Seharusnya, lanjut Sultan, pemerintah Jokowi memperkuat kedua lembaga tersebut dengan tetap berdiri sendiri bukan malah menyatukan. Sebab, riset dan inovasi adalah kata kunci dalam kemajuan sebuah negara.
"Maka kita harus membaca konsekuensinya secara efektif, tidak boleh hanya dinilai dari segi efisiensi saja. Sebab dua lembaga (kepentingan) yang disatukan memiliki dampak. Apakah keduanya menjadi lebih kuat, atau terjadinya kanibal yang membuat hanya salah satu fungsi yang berjalan, bahkan bisa jadi keduanya menjadi lemah. Nah pemerintah harus benar-benar memahami akibatnya,” tegas Sultan.
Senator asal Bengkulu itu mengatakan, justru negara-negara maju sangat fokus terhadap riset dan tekhnologi. Bahkan kata Sultan, kebijakan yang dihasilkan juga mesti berpijak dari data hasil riset yang harus dipertanggung jawabkan secara keilmuan (ilmiah).
“Saat ini berapa banyak kebijakan yang memiliki basis keilmuan dari proses sebuah riset.
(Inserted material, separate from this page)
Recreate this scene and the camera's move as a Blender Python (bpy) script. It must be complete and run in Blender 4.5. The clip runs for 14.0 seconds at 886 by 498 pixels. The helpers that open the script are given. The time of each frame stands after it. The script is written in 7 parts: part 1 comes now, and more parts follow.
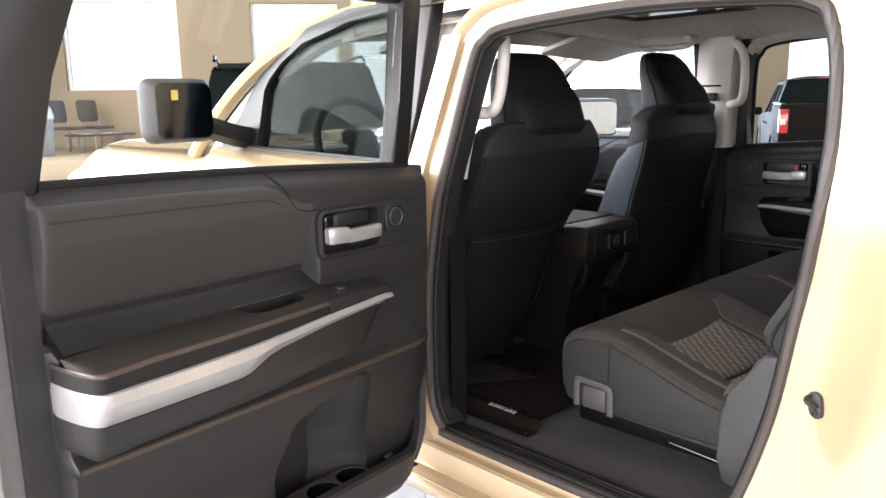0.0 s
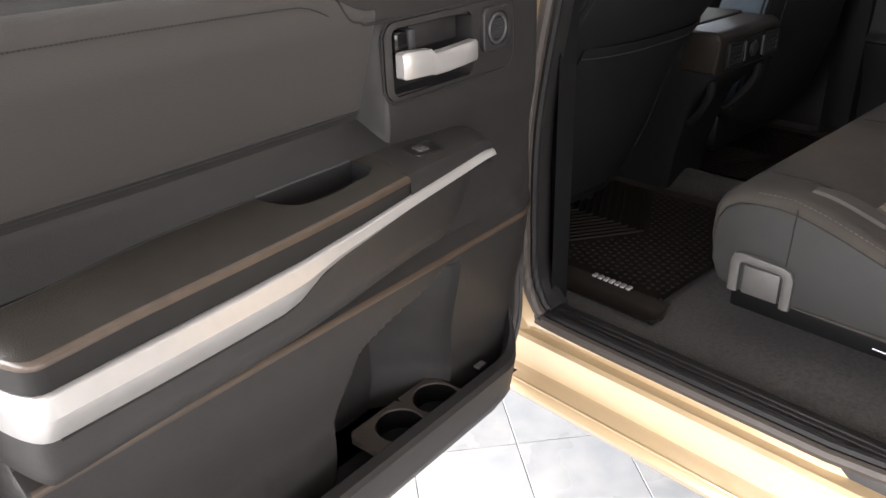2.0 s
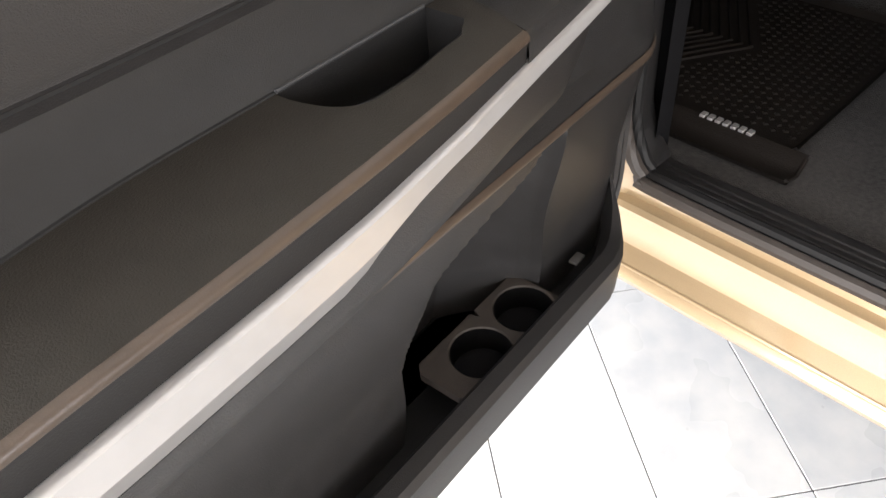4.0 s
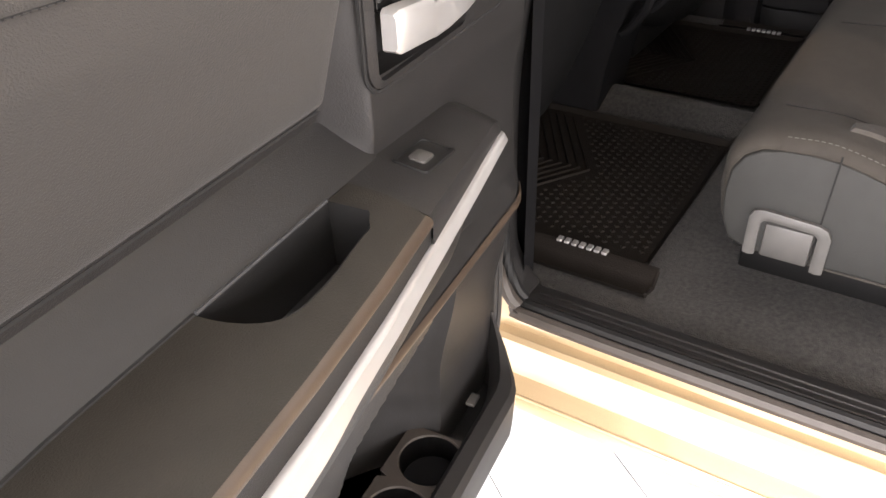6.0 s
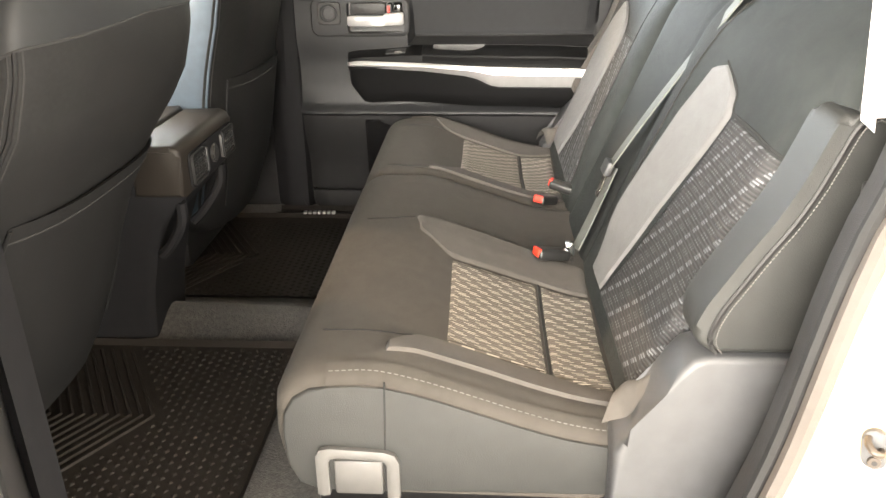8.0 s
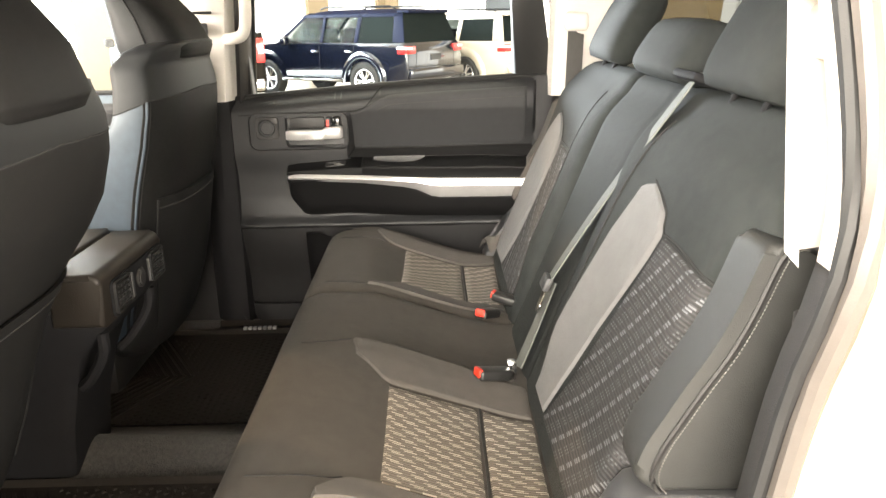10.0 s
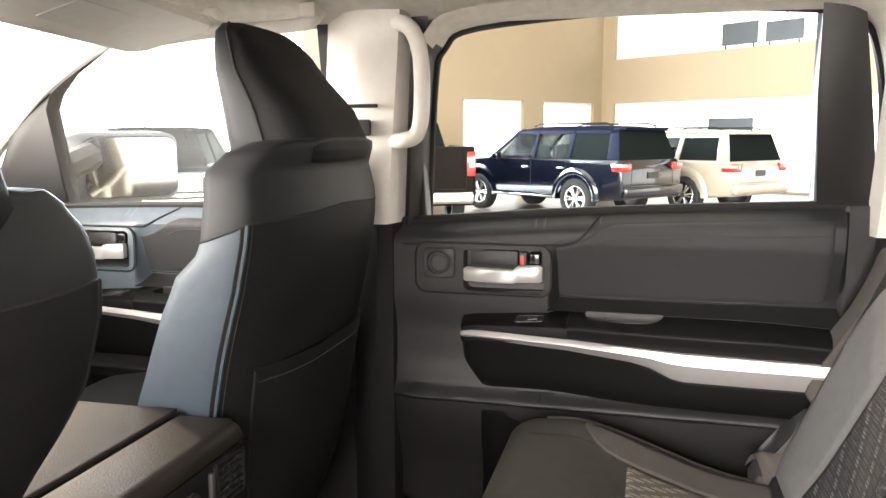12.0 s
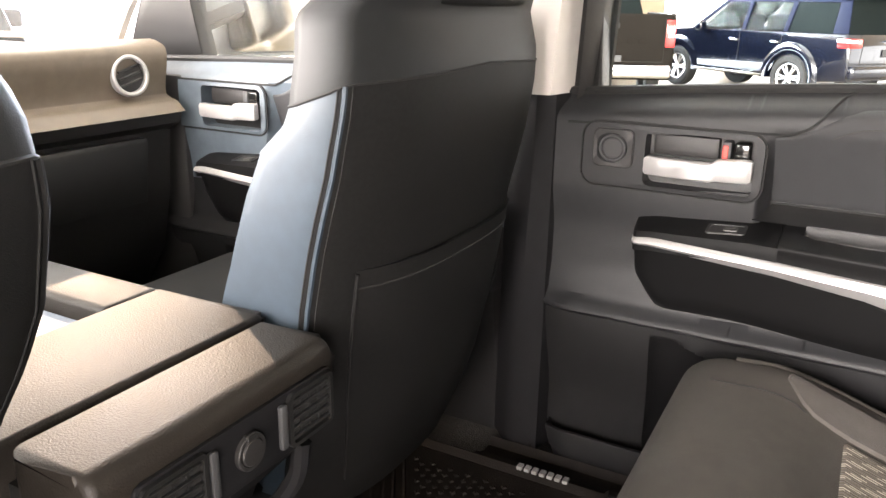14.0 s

Atau sebaliknya, berapa banyak riset yang dilakukan dan berdampak kepada kemajuan ilmu pengetahuan dan tekhnologi yang selanjutnya akan mempengaruhi cara pandang serta cara hidup manusia?,” sindir Sultan.
Menurutnya, untuk menjadi bangsa inovatif yang menguasai IPTEK hanya dengan melalui peningkatan kapasitas riset nasional yang mencakup kuantitas dan kualitas sumber daya iptek.
"Meningkatnya relevansi dan produktivitas riset serta peran pemangku kepentingan dalam kegiatan riset, dan meningkatnya kontribusi riset terhadap sektor kehidupan, termasuk dalam pemulihan pertumbuhan ekonomi nasional dalam tekanan Pandemi seperti saat ini,” sambung dia.
Karena itu menurutnya, Kementerian Dikbud dan Ristek adalah dua fokus yang sangat fundamental dalam membangun kehidupan generasi Indonesia di masa yang akan datang.
"Maka saya berharap bahwa penyatuan dua kementerian ini tidak mengubah arah cita-cita kita agar Indonesia dapat menjadi lebih baik,” pungkas Sultan.